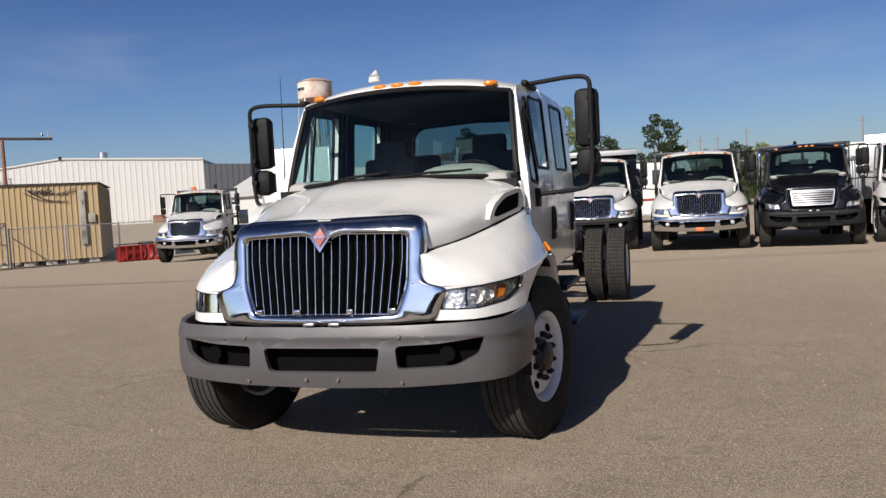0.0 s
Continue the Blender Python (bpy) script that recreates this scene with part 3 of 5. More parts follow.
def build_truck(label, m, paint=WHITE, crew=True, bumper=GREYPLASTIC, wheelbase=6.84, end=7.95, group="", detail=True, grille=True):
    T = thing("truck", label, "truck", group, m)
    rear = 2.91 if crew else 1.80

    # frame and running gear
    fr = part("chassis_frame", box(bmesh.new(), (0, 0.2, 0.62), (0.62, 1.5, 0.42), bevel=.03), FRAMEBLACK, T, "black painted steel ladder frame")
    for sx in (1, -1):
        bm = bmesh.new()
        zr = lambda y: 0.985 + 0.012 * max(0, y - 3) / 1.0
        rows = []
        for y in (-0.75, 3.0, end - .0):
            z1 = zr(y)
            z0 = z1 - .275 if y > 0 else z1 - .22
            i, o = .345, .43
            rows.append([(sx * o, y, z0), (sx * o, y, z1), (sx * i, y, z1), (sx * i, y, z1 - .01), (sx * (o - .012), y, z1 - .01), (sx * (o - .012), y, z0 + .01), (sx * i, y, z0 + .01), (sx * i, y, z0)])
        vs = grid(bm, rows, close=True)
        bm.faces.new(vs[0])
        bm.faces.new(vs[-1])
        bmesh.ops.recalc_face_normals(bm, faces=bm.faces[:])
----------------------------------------
## Task description
Extract the lines from the line with "Continue the Blender" to the line with "rear = 2.91 if crew else 1.80", inclusive, reproducing them exactly and leaving out every other line.

## Written solution
Continue the Blender Python (bpy) script that recreates this scene with part 3 of 5. More parts follow.
def build_truck(label, m, paint=WHITE, crew=True, bumper=GREYPLASTIC, wheelbase=6.84, end=7.95, group="", detail=True, grille=True):
    T = thing("truck", label, "truck", group, m)
    rear = 2.91 if crew else 1.80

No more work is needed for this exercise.